## [Task details]
Lines containing the word "made" are the ones to copy from the records below.

## [Data extract]
*-*-*
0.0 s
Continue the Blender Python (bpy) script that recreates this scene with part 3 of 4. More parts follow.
*-*-*
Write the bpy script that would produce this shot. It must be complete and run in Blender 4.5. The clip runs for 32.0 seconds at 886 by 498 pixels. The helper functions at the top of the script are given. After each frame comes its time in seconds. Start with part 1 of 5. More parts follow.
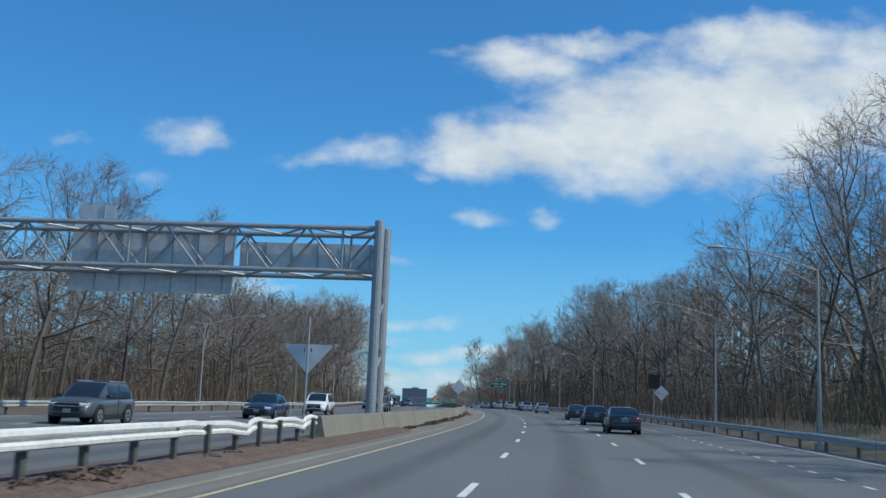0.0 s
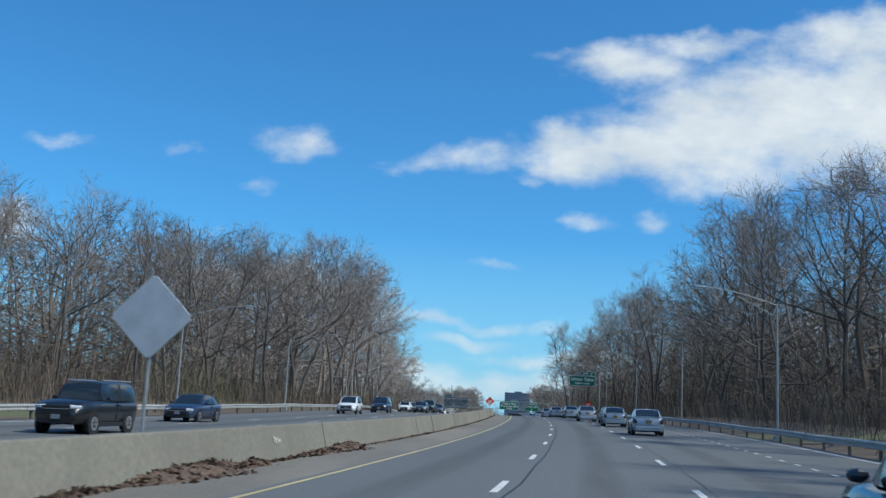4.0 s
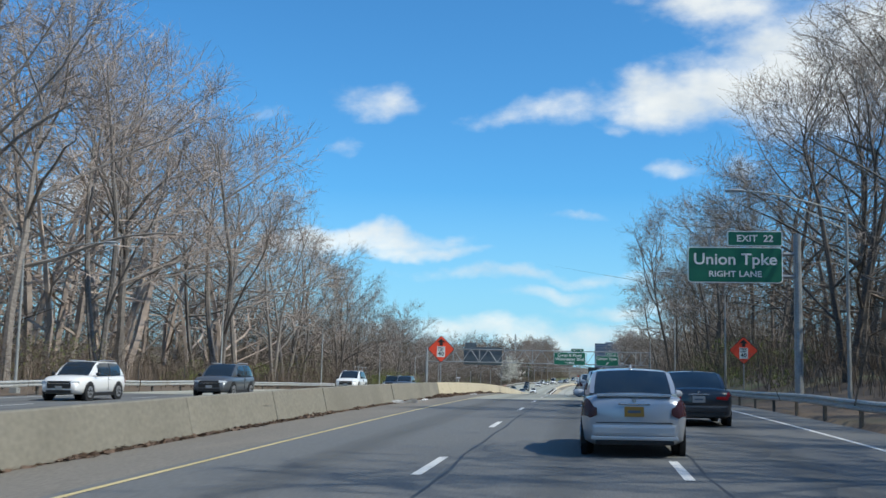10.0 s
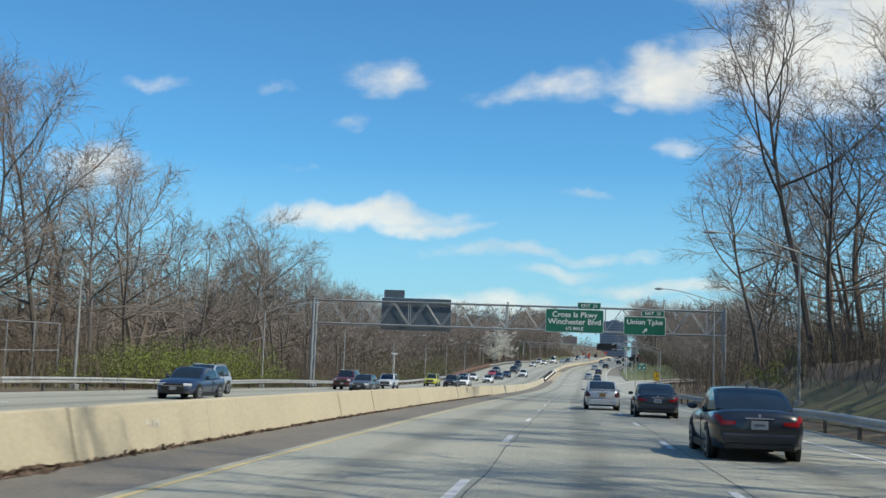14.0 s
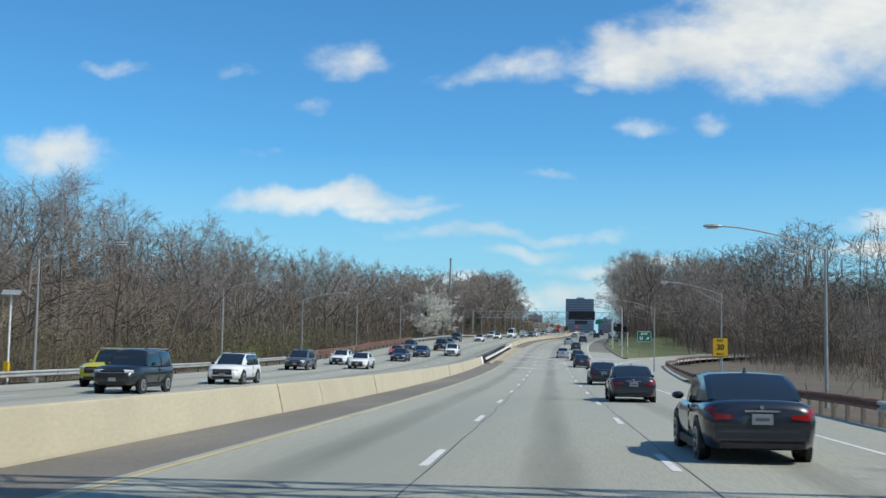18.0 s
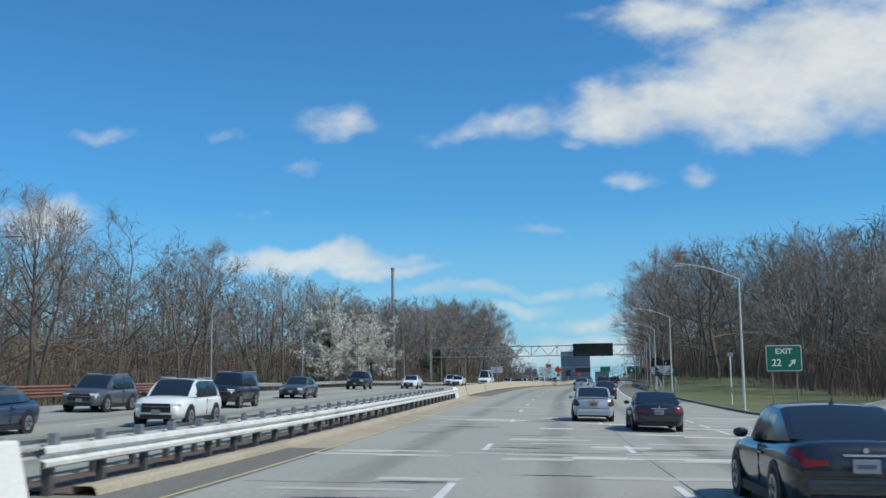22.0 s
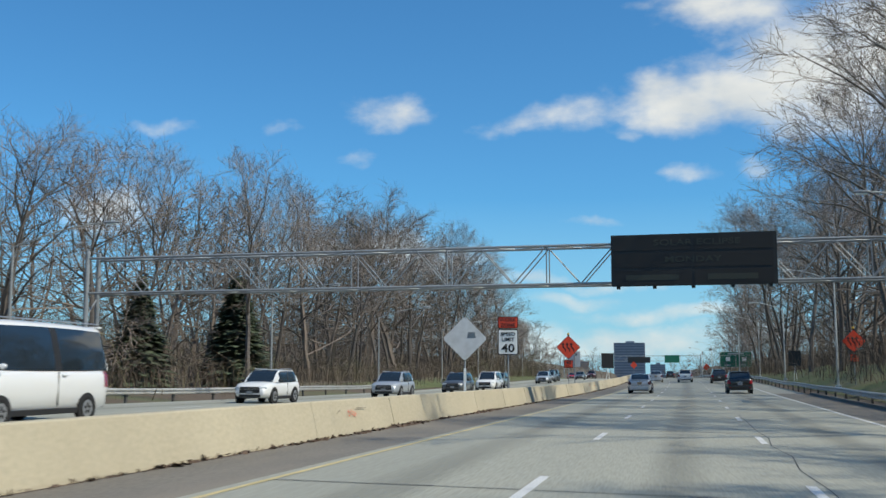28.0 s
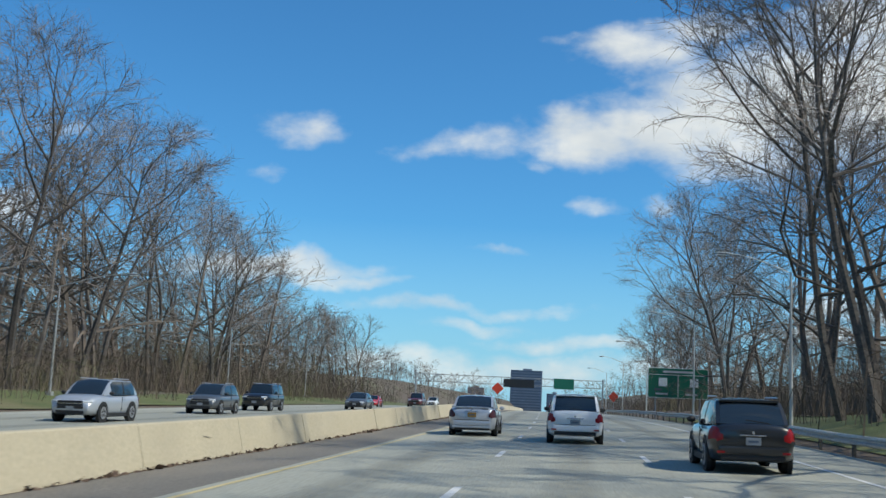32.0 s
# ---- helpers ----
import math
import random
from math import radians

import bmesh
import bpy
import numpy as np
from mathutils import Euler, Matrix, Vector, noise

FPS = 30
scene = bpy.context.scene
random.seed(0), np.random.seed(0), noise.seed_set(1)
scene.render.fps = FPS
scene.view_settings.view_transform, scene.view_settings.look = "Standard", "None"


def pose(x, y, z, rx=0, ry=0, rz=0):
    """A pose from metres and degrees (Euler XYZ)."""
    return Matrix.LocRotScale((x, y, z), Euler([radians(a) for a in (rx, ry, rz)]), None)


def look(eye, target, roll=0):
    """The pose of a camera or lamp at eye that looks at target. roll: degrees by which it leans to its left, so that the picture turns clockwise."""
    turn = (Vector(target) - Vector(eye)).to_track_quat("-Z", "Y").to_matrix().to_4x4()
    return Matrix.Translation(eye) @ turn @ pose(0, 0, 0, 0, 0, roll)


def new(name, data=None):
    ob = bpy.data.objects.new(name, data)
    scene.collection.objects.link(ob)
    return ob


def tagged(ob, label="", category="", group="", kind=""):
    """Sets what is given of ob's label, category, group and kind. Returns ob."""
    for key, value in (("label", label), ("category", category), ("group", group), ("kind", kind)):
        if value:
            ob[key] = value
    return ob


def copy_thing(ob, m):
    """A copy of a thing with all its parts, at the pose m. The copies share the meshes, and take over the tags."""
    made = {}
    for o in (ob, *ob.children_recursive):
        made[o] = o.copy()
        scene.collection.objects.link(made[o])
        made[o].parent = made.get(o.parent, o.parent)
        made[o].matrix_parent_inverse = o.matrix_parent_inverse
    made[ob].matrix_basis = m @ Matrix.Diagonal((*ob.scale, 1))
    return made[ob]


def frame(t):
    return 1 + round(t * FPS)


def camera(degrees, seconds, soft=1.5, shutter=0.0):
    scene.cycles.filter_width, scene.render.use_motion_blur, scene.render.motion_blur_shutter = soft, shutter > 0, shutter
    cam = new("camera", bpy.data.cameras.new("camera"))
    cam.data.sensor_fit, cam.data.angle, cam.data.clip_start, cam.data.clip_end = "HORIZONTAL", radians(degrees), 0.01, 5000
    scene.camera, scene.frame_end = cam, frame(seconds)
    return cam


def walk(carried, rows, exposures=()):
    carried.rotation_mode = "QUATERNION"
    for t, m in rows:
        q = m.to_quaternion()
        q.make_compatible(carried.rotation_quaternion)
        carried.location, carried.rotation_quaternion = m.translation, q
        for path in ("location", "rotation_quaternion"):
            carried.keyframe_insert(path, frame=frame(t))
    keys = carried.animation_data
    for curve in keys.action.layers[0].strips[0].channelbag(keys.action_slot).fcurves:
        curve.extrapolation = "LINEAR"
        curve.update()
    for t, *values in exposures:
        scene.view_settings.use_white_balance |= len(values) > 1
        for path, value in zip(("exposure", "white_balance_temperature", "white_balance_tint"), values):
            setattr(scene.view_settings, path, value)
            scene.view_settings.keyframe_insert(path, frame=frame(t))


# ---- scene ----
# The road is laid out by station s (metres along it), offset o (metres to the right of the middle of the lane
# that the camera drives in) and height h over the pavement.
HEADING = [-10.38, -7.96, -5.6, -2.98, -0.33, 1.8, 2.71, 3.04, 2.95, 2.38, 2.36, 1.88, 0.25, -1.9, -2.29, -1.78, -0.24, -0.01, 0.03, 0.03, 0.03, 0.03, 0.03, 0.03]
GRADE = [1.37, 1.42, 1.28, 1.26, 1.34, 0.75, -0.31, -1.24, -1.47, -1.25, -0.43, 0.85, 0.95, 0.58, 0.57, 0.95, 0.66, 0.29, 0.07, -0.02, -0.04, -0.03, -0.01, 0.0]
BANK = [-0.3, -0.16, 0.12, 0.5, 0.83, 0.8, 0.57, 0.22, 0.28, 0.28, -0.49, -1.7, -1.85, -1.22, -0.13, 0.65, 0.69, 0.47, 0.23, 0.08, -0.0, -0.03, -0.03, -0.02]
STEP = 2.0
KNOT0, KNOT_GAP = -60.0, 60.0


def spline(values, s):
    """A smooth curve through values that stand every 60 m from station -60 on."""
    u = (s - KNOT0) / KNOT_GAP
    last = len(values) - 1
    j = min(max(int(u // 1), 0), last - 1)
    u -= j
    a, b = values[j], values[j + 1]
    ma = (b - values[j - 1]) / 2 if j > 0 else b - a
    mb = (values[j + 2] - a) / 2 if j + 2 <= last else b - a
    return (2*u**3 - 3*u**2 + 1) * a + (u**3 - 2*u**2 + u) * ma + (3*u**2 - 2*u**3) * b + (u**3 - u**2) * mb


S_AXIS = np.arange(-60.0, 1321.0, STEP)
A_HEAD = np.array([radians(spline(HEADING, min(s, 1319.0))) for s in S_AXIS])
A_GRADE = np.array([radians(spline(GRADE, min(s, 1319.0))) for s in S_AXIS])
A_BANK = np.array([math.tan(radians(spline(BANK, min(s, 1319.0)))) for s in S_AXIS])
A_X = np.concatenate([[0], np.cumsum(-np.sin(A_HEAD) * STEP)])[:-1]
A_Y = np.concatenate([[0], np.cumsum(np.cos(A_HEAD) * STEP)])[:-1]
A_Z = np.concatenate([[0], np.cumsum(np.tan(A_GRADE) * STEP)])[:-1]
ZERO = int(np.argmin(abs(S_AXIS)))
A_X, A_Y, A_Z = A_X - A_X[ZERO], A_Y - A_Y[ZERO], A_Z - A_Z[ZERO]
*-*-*
## [Response to this task]
    made = {}
        made[o] = o.copy()
        scene.collection.objects.link(made[o])
        made[o].parent = made.get(o.parent, o.parent)
        made[o].matrix_parent_inverse = o.matrix_parent_inverse
    made[ob].matrix_basis = m @ Matrix.Diagonal((*ob.scale, 1))
    return made[ob]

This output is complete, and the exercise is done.